** START RECORDED DATA **

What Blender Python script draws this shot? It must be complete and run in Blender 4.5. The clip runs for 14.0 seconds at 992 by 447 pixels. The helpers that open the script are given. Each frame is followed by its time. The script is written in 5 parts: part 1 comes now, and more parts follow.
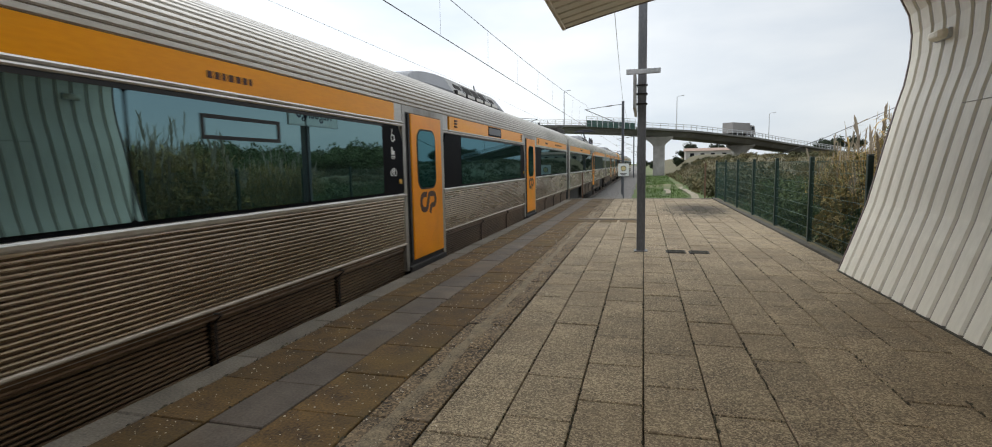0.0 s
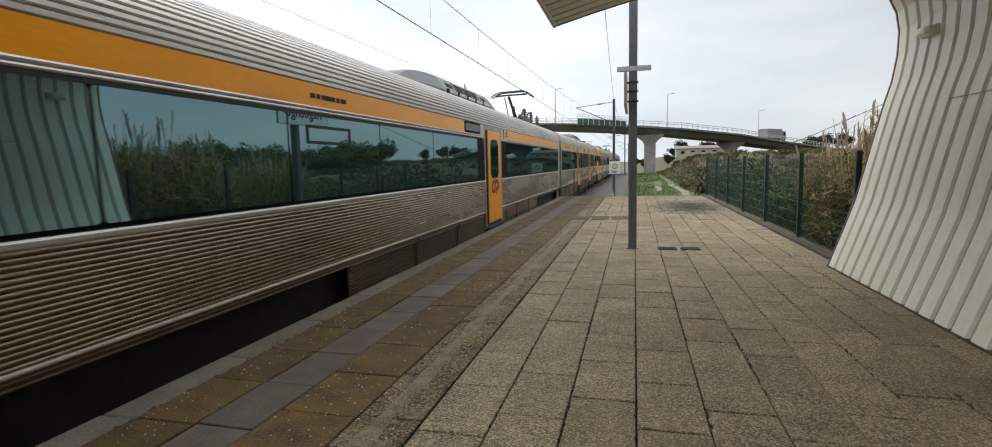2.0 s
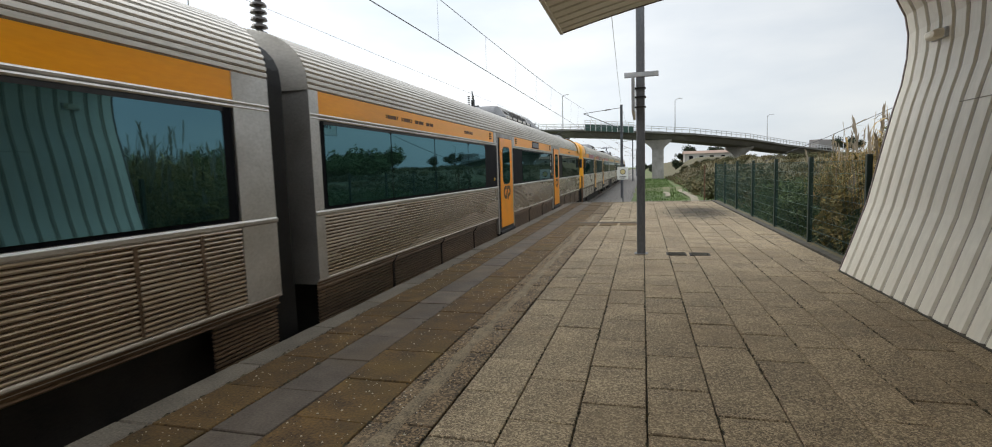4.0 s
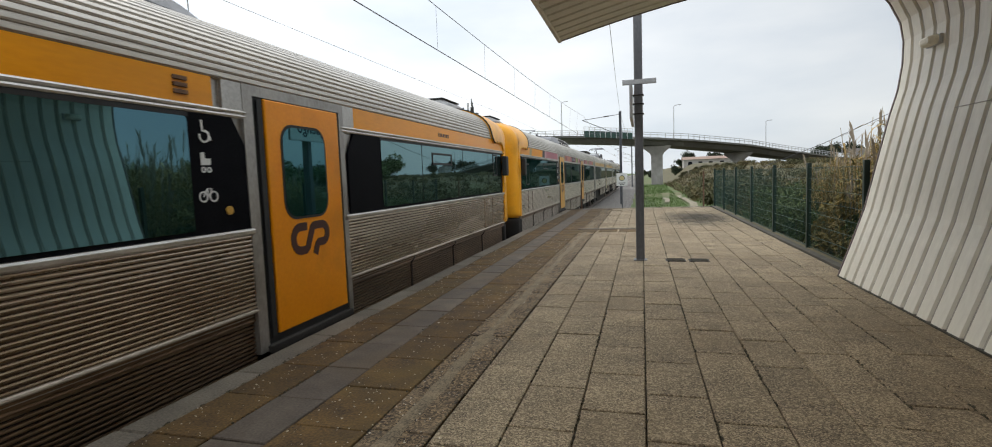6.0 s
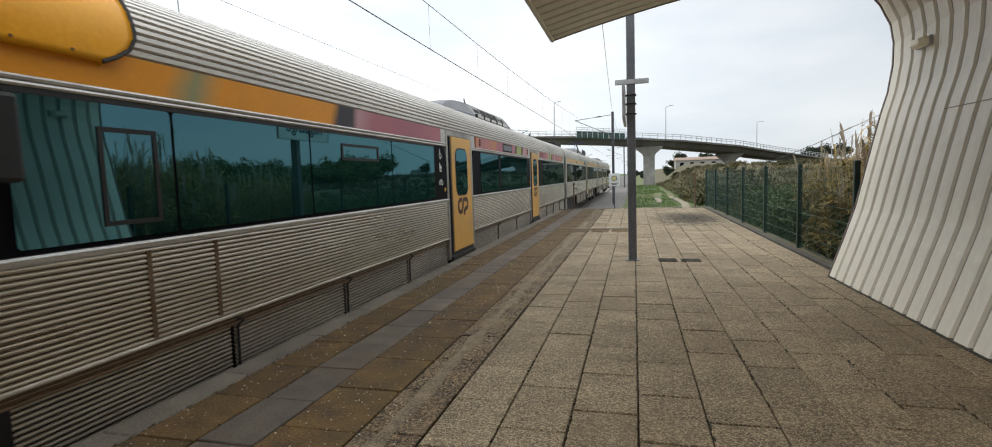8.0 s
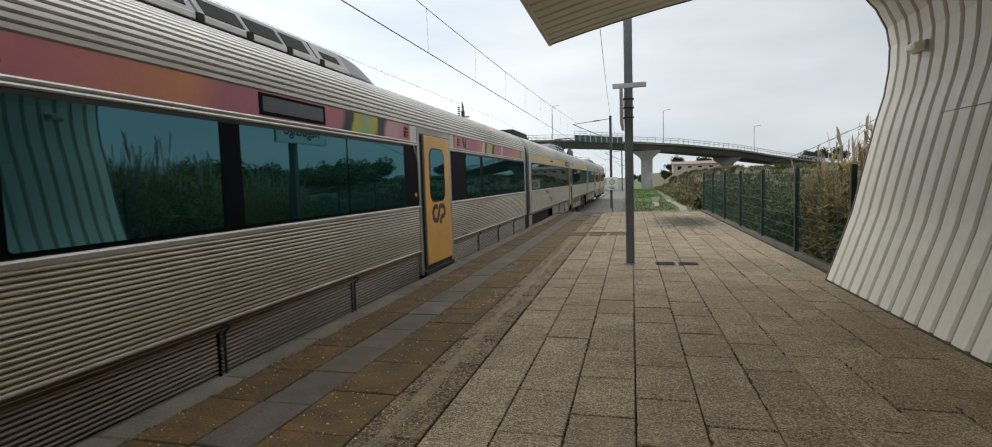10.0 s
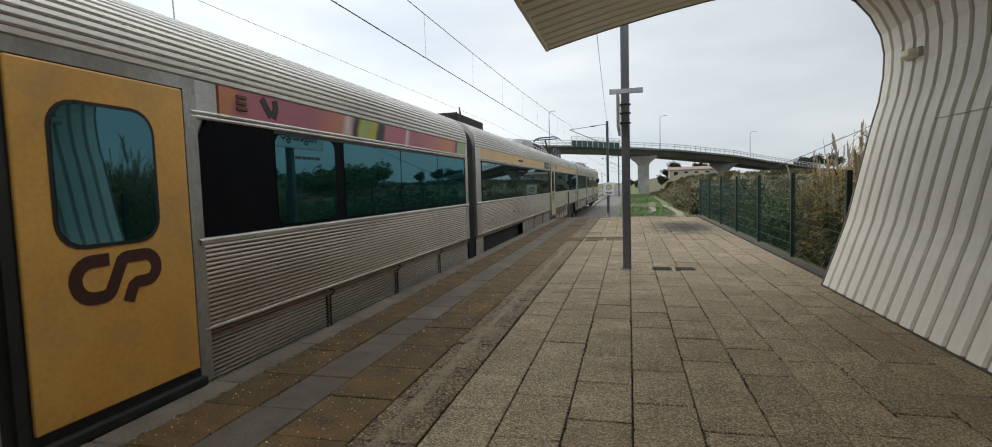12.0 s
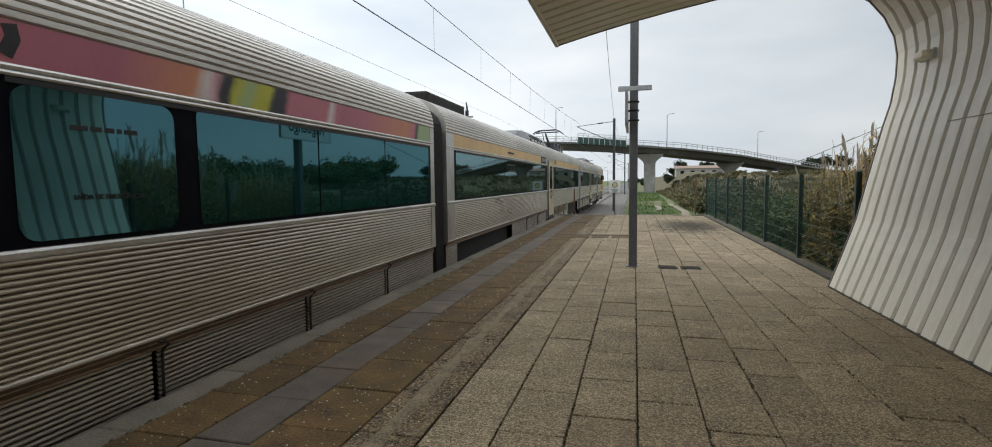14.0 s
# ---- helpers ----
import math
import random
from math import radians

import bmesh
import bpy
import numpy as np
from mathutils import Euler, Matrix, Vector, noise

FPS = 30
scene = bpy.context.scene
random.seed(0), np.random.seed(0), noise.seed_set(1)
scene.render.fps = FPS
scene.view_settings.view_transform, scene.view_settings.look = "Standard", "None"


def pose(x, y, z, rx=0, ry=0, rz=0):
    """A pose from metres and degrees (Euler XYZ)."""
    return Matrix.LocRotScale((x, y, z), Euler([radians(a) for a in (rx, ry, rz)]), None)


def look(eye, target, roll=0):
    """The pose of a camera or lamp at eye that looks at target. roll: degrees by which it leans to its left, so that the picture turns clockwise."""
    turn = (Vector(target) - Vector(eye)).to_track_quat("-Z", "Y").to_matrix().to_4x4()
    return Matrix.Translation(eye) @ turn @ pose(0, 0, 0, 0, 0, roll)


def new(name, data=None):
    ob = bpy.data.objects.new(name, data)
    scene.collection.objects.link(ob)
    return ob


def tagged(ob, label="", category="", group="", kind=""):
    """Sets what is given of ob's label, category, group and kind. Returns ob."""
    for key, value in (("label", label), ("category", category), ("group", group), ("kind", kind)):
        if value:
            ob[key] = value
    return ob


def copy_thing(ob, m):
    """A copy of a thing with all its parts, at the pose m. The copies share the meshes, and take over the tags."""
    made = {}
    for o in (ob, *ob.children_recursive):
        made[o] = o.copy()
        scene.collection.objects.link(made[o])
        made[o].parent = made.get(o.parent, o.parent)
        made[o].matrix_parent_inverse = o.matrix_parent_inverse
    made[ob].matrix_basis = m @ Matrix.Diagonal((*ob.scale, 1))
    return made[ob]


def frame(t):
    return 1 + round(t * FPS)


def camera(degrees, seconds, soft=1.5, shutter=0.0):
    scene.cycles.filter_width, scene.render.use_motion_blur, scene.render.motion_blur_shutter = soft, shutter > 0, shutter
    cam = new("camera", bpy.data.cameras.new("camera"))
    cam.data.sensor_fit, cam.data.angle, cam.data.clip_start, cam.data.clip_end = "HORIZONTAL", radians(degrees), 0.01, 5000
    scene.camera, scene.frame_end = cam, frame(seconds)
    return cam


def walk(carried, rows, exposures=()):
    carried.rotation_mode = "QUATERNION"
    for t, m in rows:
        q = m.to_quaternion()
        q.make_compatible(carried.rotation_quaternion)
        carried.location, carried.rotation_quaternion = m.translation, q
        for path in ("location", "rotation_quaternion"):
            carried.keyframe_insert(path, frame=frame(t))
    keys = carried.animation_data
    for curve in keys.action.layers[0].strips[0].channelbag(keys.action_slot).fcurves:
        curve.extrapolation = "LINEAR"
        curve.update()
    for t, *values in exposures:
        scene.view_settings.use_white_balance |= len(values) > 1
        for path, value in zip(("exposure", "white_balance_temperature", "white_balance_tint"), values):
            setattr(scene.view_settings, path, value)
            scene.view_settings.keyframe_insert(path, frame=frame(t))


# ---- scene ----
cam = camera(86.0, 14.0, soft=1.0, shutter=0.08)
PATH = [
    (0, (-0.004, 0.019, 1.452), (-0.536, 1.935, 1.238), -1.1),
    (0.5, (-0.002, 0.039, 1.443), (-0.5, 1.965, 1.231), -1.4),
    (1, (-0.005, 0.027, 1.447), (-0.526, 1.945, 1.228), -1.5),
    (1.5, (-0.004, 0.028, 1.449), (-0.526, 1.946, 1.228), -1.5),
    (2, (-0.006, 0.034, 1.442), (-0.509, 1.957, 1.222), -1.4),
    (2.5, (-0.009, 0.04, 1.443), (-0.51, 1.963, 1.219), -1.6),
    (3, (-0.011, 0.035, 1.441), (-0.529, 1.954, 1.22), -1.5),
    (5.5, (0.0, -0.009, 1.45), (-0.537, 1.91, 1.288), -2.1),
    (6, (0.003, -0.005, 1.451), (-0.528, 1.916, 1.281), -2.1),
    (6.5, (0.006, 0.008, 1.444), (-0.523, 1.929, 1.268), -2.2),
    (7, (0.006, 0.03, 1.439), (-0.496, 1.958, 1.263), -2.2),
    (7.5, (0.0, 0.022, 1.446), (-0.509, 1.948, 1.271), -2.1),
    (8, (0.0, 0.025, 1.443), (-0.504, 1.953, 1.272), -1.9),
    (10.5, (0.003, 0.033, 1.435), (-0.489, 1.965, 1.283), -1.8),
    (11, (0.0, 0.037, 1.432), (-0.482, 1.973, 1.284), -1.6),
    (11.5, (0.001, 0.042, 1.431), (-0.478, 1.978, 1.28), -1.6),
    (12, (0.002, 0.028, 1.434), (-0.483, 1.963, 1.295), -1.7),
    (12.5, (-0.004, 0.032, 1.429), (-0.493, 1.966, 1.285), -1.4),
    (13, (-0.006, 0.025, 1.43), (-0.494, 1.96, 1.293), -1.2),
    (13.5, (-0.014, 0.028, 1.427), (-0.509, 1.96, 1.278), -0.8),
    (14, (-0.02, 0.023, 1.431), (-0.522, 1.953, 1.276), -0.7),
]
walk(cam, [(t, look(eye, target, roll)) for t, eye, target, roll in PATH], exposures=[(0, 0.25, 6930, 10), (3, 0.26, 7030, 10), (7.5, 0.22, 7000, 10), (8.1, 0.34, 7000, 10), (10.5, 0.08, 6980, 9), (14, 0.07, 6930, 9)])

# ---------------------------------------------------------------- world, light
world = bpy.data.worlds.new("overcast_sky")
scene.world = world
world.use_nodes = True
wn, wl = world.node_tree.nodes, world.node_tree.links
wn.clear()
w_out = wn.new("ShaderNodeOutputWorld")
w_bg = wn.new("ShaderNodeBackground")
w_sky = wn.new("ShaderNodeTexSky")
w_sky.sky_type = "NISHITA"
w_sky.sun_disc = False
w_sky.sun_elevation, w_sky.sun_rotation = radians(38), radians(285)
w_co = wn.new("ShaderNodeTexCoord")
w_map = wn.new("ShaderNodeMapping")
w_map.inputs["Scale"].default_value = (1.0, 1.0, 3.2)
w_noise = wn.new("ShaderNodeTexNoise")
w_noise.inputs["Scale"].default_value = 2.1
w_noise.inputs["Detail"].default_value = 6
w_ramp = wn.new("ShaderNodeValToRGB")
w_ramp.color_ramp.elements[0].position = 0.3
w_ramp.color_ramp.elements[0].color = (5.0, 5.8, 6.9, 1)
w_ramp.color_ramp.elements[1].position = 0.72
w_ramp.color_ramp.elements[1].color = (7.5, 8.0, 8.6, 1)
w_sep = wn.new("ShaderNodeSeparateXYZ")
w_side = wn.new("ShaderNodeMapRange")
w_side.inputs["From Min"].default_value, w_side.inputs["From Max"].default_value = -0.75, 0.55
w_side.inputs["To Min"].default_value, w_side.inputs["To Max"].default_value = 1.36, 0.70
w_up = wn.new("ShaderNodeMapRange")
w_up.inputs["From Min"].default_value, w_up.inputs["From Max"].default_value = 0.30, 1.0
w_up.inputs["To Min"].default_value, w_up.inputs["To Max"].default_value = 1.0, 2.35
w_both = wn.new("ShaderNodeMath")
w_both.operation = "MULTIPLY"
w_mul = wn.new("ShaderNodeMix")
w_mul.data_type, w_mul.blend_type = "RGBA", "MULTIPLY"
w_mul.inputs["Factor"].default_value = 1.0
w_mix = wn.new("ShaderNodeMix")
w_mix.data_type = "RGBA"
w_mix.inputs["Factor"].default_value = 0.9
wl.new(w_co.outputs["Generated"], w_map.inputs["Vector"])
wl.new(w_map.outputs["Vector"], w_noise.inputs["Vector"])
wl.new(w_noise.outputs["Fac"], w_ramp.inputs["Fac"])
wl.new(w_co.outputs["Generated"], w_sep.inputs["Vector"])
wl.new(w_sep.outputs["X"], w_side.inputs["Value"])
wl.new(w_ramp.outputs["Color"], w_mul.inputs["A"])
wl.new(w_sep.outputs["Z"], w_up.inputs["Value"])
wl.new(w_side.outputs["Result"], w_both.inputs[0])
wl.new(w_up.outputs["Result"], w_both.inputs[1])
wl.new(w_both.outputs[0], w_mul.inputs["B"])
wl.new(w_sky.outputs["Color"], w_mix.inputs["A"])
wl.new(w_mul.outputs["Result"], w_mix.inputs["B"])
wl.new(w_mix.outputs["Result"], w_bg.inputs["Color"])
w_bg.inputs["Strength"].default_value = 0.12
wl.new(w_bg.outputs["Background"], w_out.inputs["Surface"])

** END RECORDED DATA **

## REQUIREMENTS
What is the number of lines in the data above that include the word "pose"? Answer with that number only.

## WRITTEN RESPONSE
5